Kwena chief (c. 1860–1918)

Sechele II Kealeboga Sebele (c. 1860–1918) was kgosi of the Kwena tribe in the Bechuanaland Protectorate (modern day Botswana) from 1911 until his death in 1918. His rule was marked by a split within the tribe as opposing dikgosana led by his uncles rejected his authority. Sechele II was succeeded by his son Sebele II.

== Life ==
Sechele II Kealeboga Sebele was born c. 1860, and he became kgosi of the Kwena tribe in 1911.

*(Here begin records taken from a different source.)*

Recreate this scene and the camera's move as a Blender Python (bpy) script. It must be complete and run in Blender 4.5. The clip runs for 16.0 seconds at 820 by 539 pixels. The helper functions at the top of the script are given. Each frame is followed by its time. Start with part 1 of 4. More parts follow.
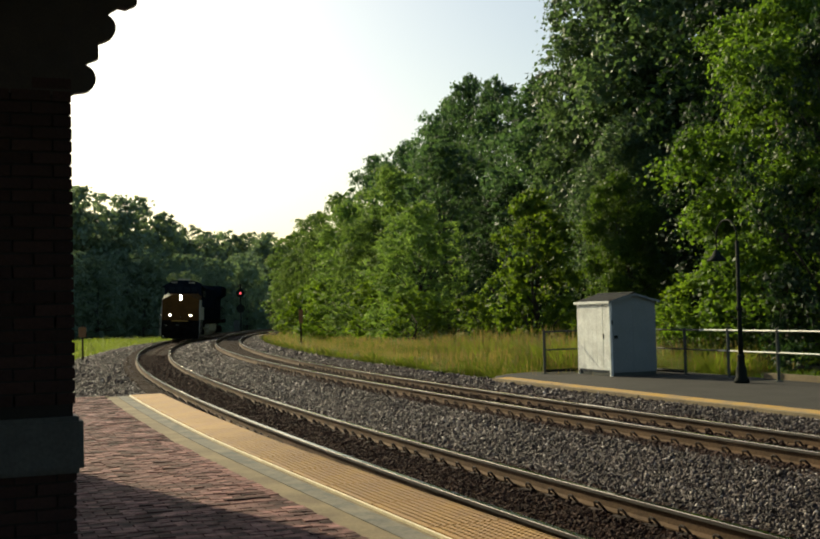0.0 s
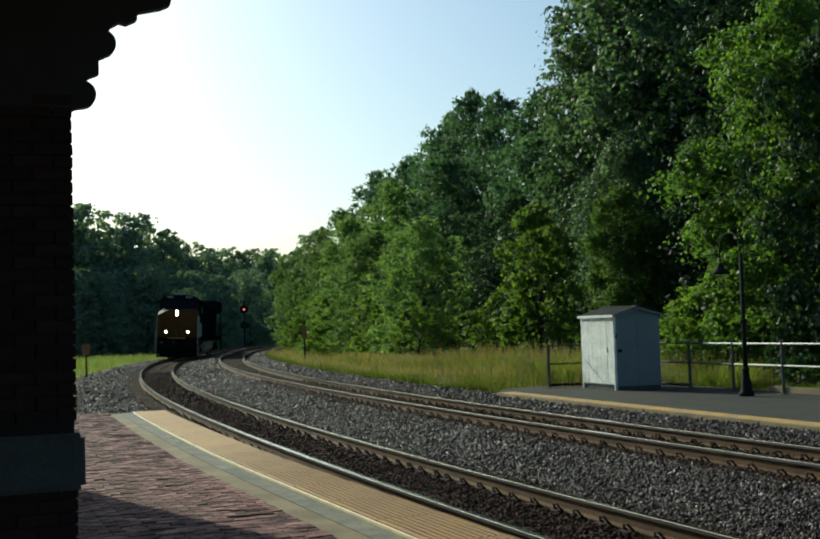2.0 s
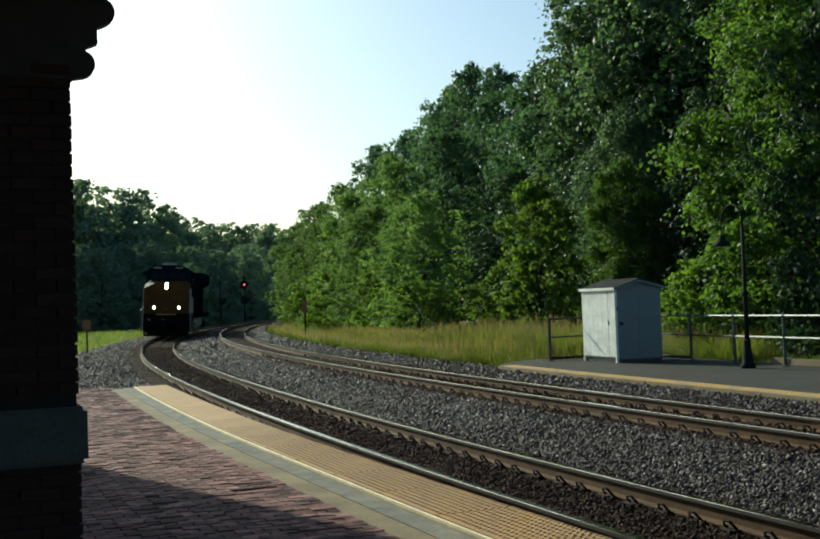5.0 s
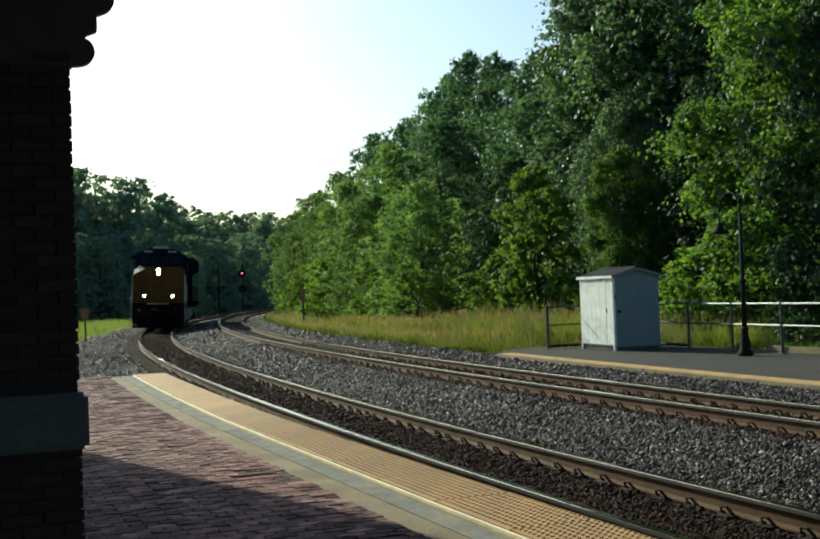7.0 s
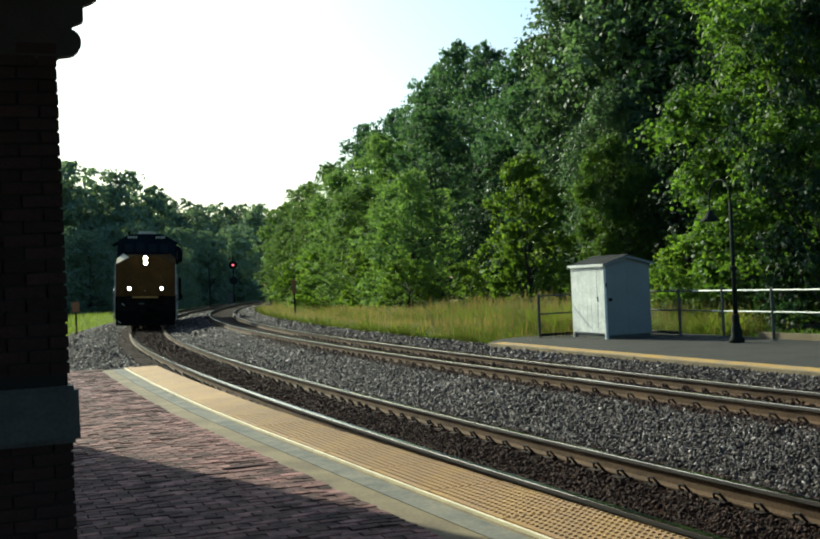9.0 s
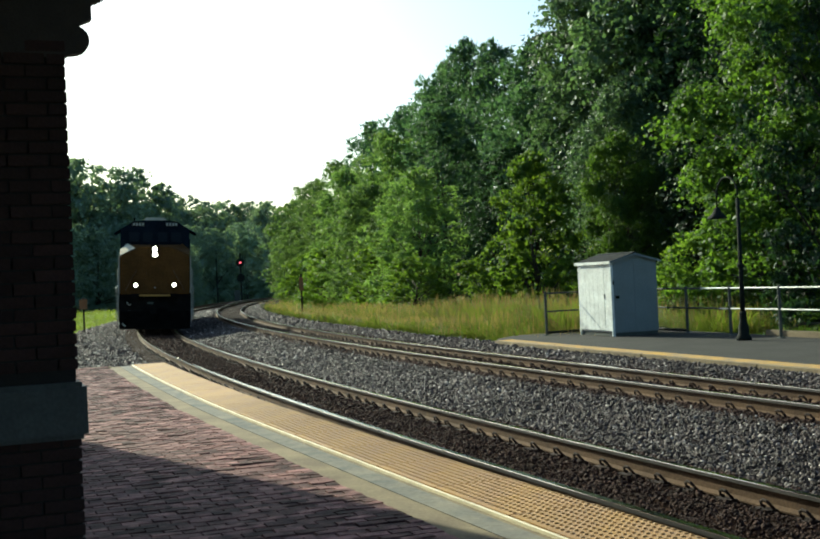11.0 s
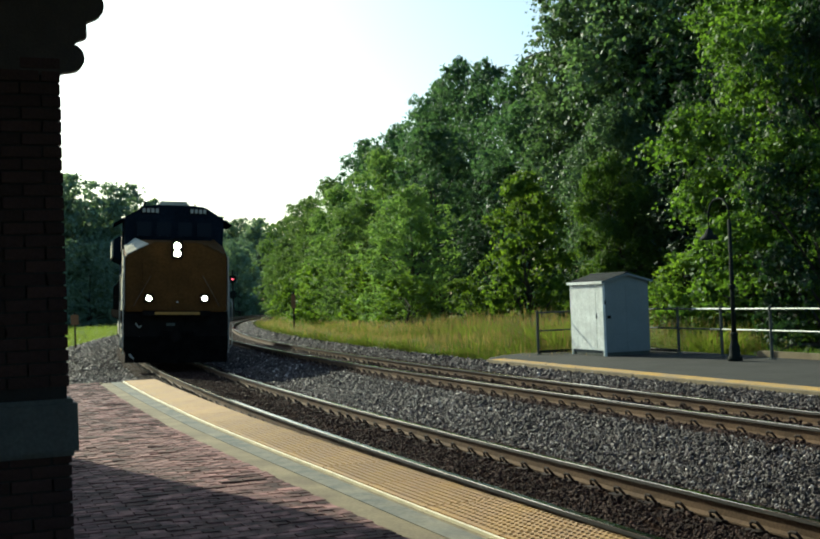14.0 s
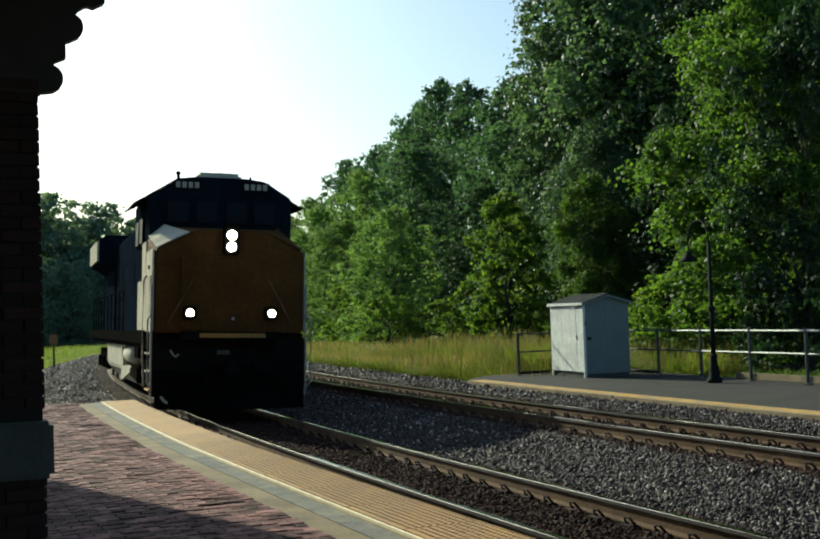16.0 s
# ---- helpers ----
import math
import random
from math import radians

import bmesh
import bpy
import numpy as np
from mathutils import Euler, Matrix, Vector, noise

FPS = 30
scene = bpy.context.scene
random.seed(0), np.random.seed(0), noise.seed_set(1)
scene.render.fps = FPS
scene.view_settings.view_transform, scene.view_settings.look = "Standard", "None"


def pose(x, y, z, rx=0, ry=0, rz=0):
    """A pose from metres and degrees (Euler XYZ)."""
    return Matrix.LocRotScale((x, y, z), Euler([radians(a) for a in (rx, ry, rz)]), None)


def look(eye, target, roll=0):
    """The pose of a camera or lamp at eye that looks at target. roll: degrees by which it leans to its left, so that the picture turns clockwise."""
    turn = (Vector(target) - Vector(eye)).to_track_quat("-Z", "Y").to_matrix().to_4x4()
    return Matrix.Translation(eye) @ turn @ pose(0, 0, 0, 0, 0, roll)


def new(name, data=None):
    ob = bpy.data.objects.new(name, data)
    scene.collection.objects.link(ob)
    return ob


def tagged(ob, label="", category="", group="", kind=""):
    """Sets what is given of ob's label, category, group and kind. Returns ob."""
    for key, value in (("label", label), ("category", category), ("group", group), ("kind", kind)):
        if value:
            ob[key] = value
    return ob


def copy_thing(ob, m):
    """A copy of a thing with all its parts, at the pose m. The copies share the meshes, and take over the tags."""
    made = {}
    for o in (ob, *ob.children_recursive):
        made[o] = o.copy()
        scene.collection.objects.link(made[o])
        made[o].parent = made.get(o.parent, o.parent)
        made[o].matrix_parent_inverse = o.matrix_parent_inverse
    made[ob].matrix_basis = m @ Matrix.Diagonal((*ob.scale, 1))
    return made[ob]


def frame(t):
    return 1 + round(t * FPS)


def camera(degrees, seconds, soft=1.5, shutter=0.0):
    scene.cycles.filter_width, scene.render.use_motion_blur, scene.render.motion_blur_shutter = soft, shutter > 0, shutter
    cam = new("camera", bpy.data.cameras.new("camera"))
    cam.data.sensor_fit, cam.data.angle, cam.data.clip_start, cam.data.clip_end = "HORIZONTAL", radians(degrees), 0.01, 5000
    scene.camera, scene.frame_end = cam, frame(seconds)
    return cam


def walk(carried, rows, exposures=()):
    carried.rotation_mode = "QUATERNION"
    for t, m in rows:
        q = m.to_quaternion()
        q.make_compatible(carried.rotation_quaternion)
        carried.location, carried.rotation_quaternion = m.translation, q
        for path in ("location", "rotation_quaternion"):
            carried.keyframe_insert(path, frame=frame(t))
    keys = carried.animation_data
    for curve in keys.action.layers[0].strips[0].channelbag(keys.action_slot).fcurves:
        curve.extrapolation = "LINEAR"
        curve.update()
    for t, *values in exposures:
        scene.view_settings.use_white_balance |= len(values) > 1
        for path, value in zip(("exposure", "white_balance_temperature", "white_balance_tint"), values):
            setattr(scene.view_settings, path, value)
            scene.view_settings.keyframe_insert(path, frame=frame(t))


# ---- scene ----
# The world's origin is under the camera, at the height of the near track's rail tops.
EYE = 1.775
cam = camera(38.57, 16.0, soft=2.0, shutter=0.4)
# seconds; yaw, pitch, roll; sway in metres of a hand-held camera on one spot
TURN = (
    (0.0, -0.159, 2.044, 1.429, 0.007, -0.047, 0.025),
    (0.5, 0.000, 2.207, 1.432, 0.008, -0.036, 0.030),
    (1.0, 0.049, 2.831, 1.404, 0.003, -0.005, 0.030),
    (1.5, 0.026, 3.230, 1.479, 0.006, -0.032, 0.028),
    (2.0, 0.029, 2.798, 1.789, 0.015, -0.023, 0.018),
    (2.5, 0.031, 2.220, 1.971, 0.021, -0.019, 0.008),
    (3.0, 0.117, 1.980, 2.108, 0.024, -0.007, 0.006),
    (3.5, 0.154, 1.758, 2.081, 0.025, 0.003, 0.002),
    (4.0, 0.122, 1.646, 2.104, 0.007, 0.043, 0.001),
    (6.5, -0.107, 1.256, 1.977, -0.012, 0.013, 0.002),
    (7.0, -0.070, 0.993, 2.089, -0.013, 0.007, -0.010),
    (7.5, -0.017, 0.582, 2.167, -0.008, 0.022, -0.011),
    (8.0, -0.277, 0.373, 2.431, -0.009, 0.035, -0.009),
    (8.5, -0.635, 0.549, 2.388, -0.009, 0.028, -0.012),
    (9.0, -0.503, 0.501, 2.628, -0.013, 0.032, -0.014),
    (11.5, -0.133, 0.355, 2.581, -0.010, 0.009, -0.017),
    (12.0, -0.158, 0.315, 2.572, -0.020, 0.022, -0.011),
    (12.5, -0.145, 0.355, 2.538, -0.017, 0.012, -0.015),
    (13.0, -0.093, 0.576, 2.308, -0.011, 0.009, -0.011),
    (13.5, -0.320, 1.235, 2.168, 0.001, -0.009, -0.012),
    (14.0, -0.530, 1.257, 2.151, -0.007, -0.010, -0.010),
    (14.5, -0.675, 1.499, 2.188, -0.003, -0.005, -0.010),
    (15.0, -0.880, 1.693, 1.960, 0.006, -0.019, -0.006),
    (15.5, -1.275, 1.948, 1.961, 0.003, -0.000, -0.004),
    (16.0, -1.455, 2.220, 1.987, 0.005, -0.003, 0.000),
)
# seconds, stops, kelvin, tint: the camera opens up as the lights of the train come near
EXPOSURE = ((0.0, 0.41, 7000, 3), (0.6, 0.31, 6600, 1), (1.4, 0.15, 5550, -7), (4.0, 0.20, 5550, -7), (7.0, 0.50, 5620, -6), (12.5, 0.85, 5620, -6), (14.5, 0.65, 5630, -6), (16.0, 0.47, 5650, -6))
walk(cam, [(t, pose(dx, dy, EYE + dz, 90 + p, r, y)) for t, y, p, r, dx, dy, dz in TURN], EXPOSURE)

# ---------------------------------------------------------------- light
SUN_ELEV, SUN_AZ = 28.0, 36.9          # degrees above the horizon, degrees left of straight ahead
world = bpy.data.worlds.new("sky")
scene.world = world
world.use_nodes = True
wt = world.node_tree
sky = wt.nodes.new("ShaderNodeTexSky")
sky.sky_type, sky.sun_disc = "NISHITA", False
sky.sun_elevation, sky.sun_rotation = radians(SUN_ELEV), radians(360 - SUN_AZ)
sky.air_density, sky.dust_density, sky.ozone_density = 1.0, 2.2, 0.9
wt.nodes["Background"].inputs["Strength"].default_value = 0.10
wt.links.new(sky.outputs[0], wt.nodes["Background"].inputs["Color"])
sun = new("sun", bpy.data.lights.new("sun", "SUN"))
sun.data.energy, sun.data.angle, sun.data.color = 5.0, radians(0.6), (1.0, 0.87, 0.64)
sun.matrix_world = look((math.sin(radians(-SUN_AZ)) * 50, math.cos(radians(SUN_AZ)) * 50, 50 * math.tan(radians(SUN_ELEV))), (0, 0, 0))

# ---------------------------------------------------------------- materials


def nodes_of(name):
    m = bpy.data.materials.new(name)
    m.use_nodes = True
    t = m.node_tree
    return m, t, t.nodes["Principled BSDF"]


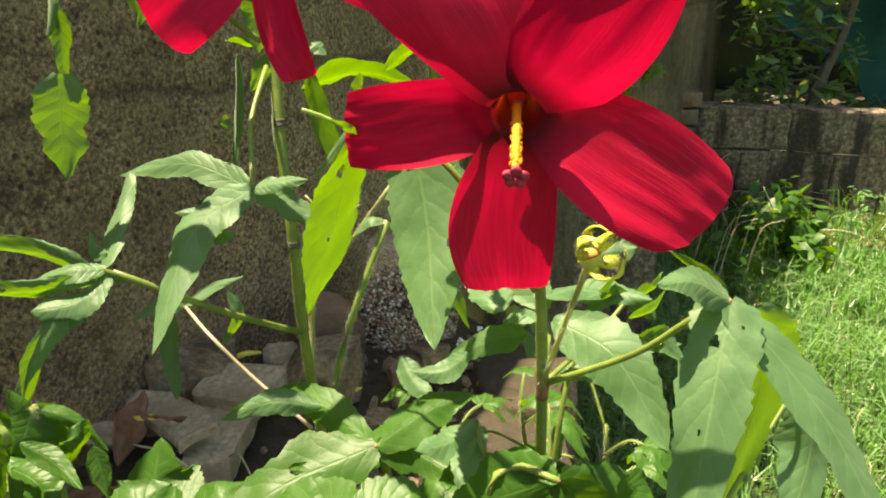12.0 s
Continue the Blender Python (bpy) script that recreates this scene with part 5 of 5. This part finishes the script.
with_leaf(plant_d, [(0.0300, 0.3100, 0.6600), (0.0300, 0.2800, 0.8450), (0.0400, 0.2820, 0.8720), (0.0591, 0.2741, 0.8744)], 0.0014, STEM, 'dark shaded leaf with wide hanging lobes', [
    ((0.0591, 0.2741, 0.8744), (0.0680, 0.2720, 0.8503), (0.0970, 0.2640, 0.8267), 0.0370, (0.15, -0.96, 0.22), {"root": .4, "fold": .2, "rag": .1}),
    ((0.0591, 0.2741, 0.8744), (0.0336, 0.2760, 0.8606), (0.0077, 0.2720, 0.8438), 0.0270, (-0.15, -0.92, 0.35), {"root": .4, "rag": .1}),
    ((0.0591, 0.2741, 0.8744), (0.0456, 0.2720, 0.8452), (0.0292, 0.2680, 0.8286), 0.0250, (-0.1, -0.96, 0.25), {"root": .4}),
    ((0.0591, 0.2741, 0.8744), (0.0855, 0.2880, 0.8577), (0.1184, 0.2900, 0.8332), 0.0200, (0.1, -0.75, 0.65), {"root": .4}),
    ((0.0591, 0.2741, 0.8744), (0.0385, 0.2880, 0.8722), (0.0224, 0.2880, 0.8562), 0.0105, (0, -0.5, 0.85), {"root": .3}),
])
with_leaf(plant_d, None, 0, STEM, 'bright sunlit leaf low in the bed', [
    ((0.0790, 0.2000, 0.8708), (0.0679, 0.1900, 0.8790), (0.0581, 0.1800, 0.8757), 0.0300, (-0.2, -0.5, 0.85), {"root": .4, "fold": .15}),
    ((0.0790, 0.2000, 0.8708), (0.0871, 0.1950, 0.8747), (0.0957, 0.1900, 0.8720), 0.0200, (-0.2, -0.5, 0.85), {"root": .4}),
    ((0.0823, 0.2750, 0.8779), (0.0886, 0.2750, 0.8725), (0.0923, 0.2700, 0.8668), 0.0125, (0.4, -0.85, 0.3), {"root": .3, "teeth": .4}),
    ((0.0401, 0.2400, 0.8536), (0.0438, 0.2350, 0.8502), (0.0468, 0.2300, 0.8478), 0.0105, (-0.1, -0.8, 0.6), {"root": .3}),
])
stalk(plant_d, 'stem', [(0.0400, 0.3000, 0.6400), (0.0691, 0.1729, 0.8651), (0.0673, 0.1658, 0.8893)], 0.0030, 0.0020, STEM)
with_leaf(plant_d, None, 0, STEM, [
    ((0.0587, 0.1502, 0.8855), (0.0478, 0.1383, 0.8888), (0.0372, 0.1305, 0.8877), 0.0260, (0, -0.6, 0.8), {}),
    ((0.0604, 0.1505, 0.8854), (0.0755, 0.1533, 0.8845), (0.0917, 0.1504, 0.8815), 0.0260, (0, -0.6, 0.8), {}),
    ((0.0319, 0.1692, 0.8783), (0.0270, 0.1627, 0.8778), (0.0206, 0.1545, 0.8723), 0.0220, (0, -0.6, 0.8), {}),
    ((0.0752, 0.1918, 0.8891), (0.0938, 0.2079, 0.8950), (0.0845, 0.2185, 0.9015), 0.0120, 'up', {}),
    ((0.0708, 0.1679, 0.8832), (0.0816, 0.1704, 0.8843), (0.0980, 0.1595, 0.8718), 0.0200, (0, -0.6, 0.8), {}),
])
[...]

Sechele II's reign was plagued by an opposition group of dikgosana led by his uncles Kebohula and Moiteelasilo. The group felt that he was promoting too many advisors who did not have seniority in the tribe, and they opposed his endorsement of un-Christian traditional practices such as polygamy and bogwera. This group was supported by the London Missionary Society, whom Sechele II had alienated after he allowed Anglicanism to be practiced by the Bakwena in 1912. A schism occurred in 1915, when Sechele II moved the tribe's kgotla from Borakalalo to Ntsweng, reversing a move by his predecessor. The opposition remained in Borakalalo, effectively splitting the tribe. The schism was not remedied until 1937, when the British forced them to merge and destroyed much of Ntsweng.

Sechele II had a wife, Lena Rauwe, who oversaw the introduction of Anglicanism in Kweneng. He also married Gagoumakwe Kgari Sechele, an activist who continued to hold political influence after Sechele II's death. Sechele II's secretary as kgosi was Richard Sidzumo.

Sechele II allowed the BaKwena Tribal Council to form in May 1916, but he limited its power by promoting his own allies. Baruti Kgosidintsi, a major opposition figure against Sebele I and Sechele II, was found guilty of impregnating Sechele II's ex-wife in 1916.

== Death and legacy ==
Sechele II died in 1918. He was then succeeded on 12 February 1918 by his son Sebele II, after the latter's return from serving in the South African Native Labour Corps. Sechele II's grandson Bonewamang Padi Sechele was recognised as a legitimate heir of the Kwena chiefdom in 1963 but the court denied that he was next to succeed. Sechele II's younger son, Neale Sechele, was chosen by the colonial administration as a compromise and appointed as kgosi, but his rule was not welcomed by the Bakwena. Bonewamang Padi Sechele later served as tribal authority of the Kweneng District from 1970 to 1978 after Neale Sechele's removal.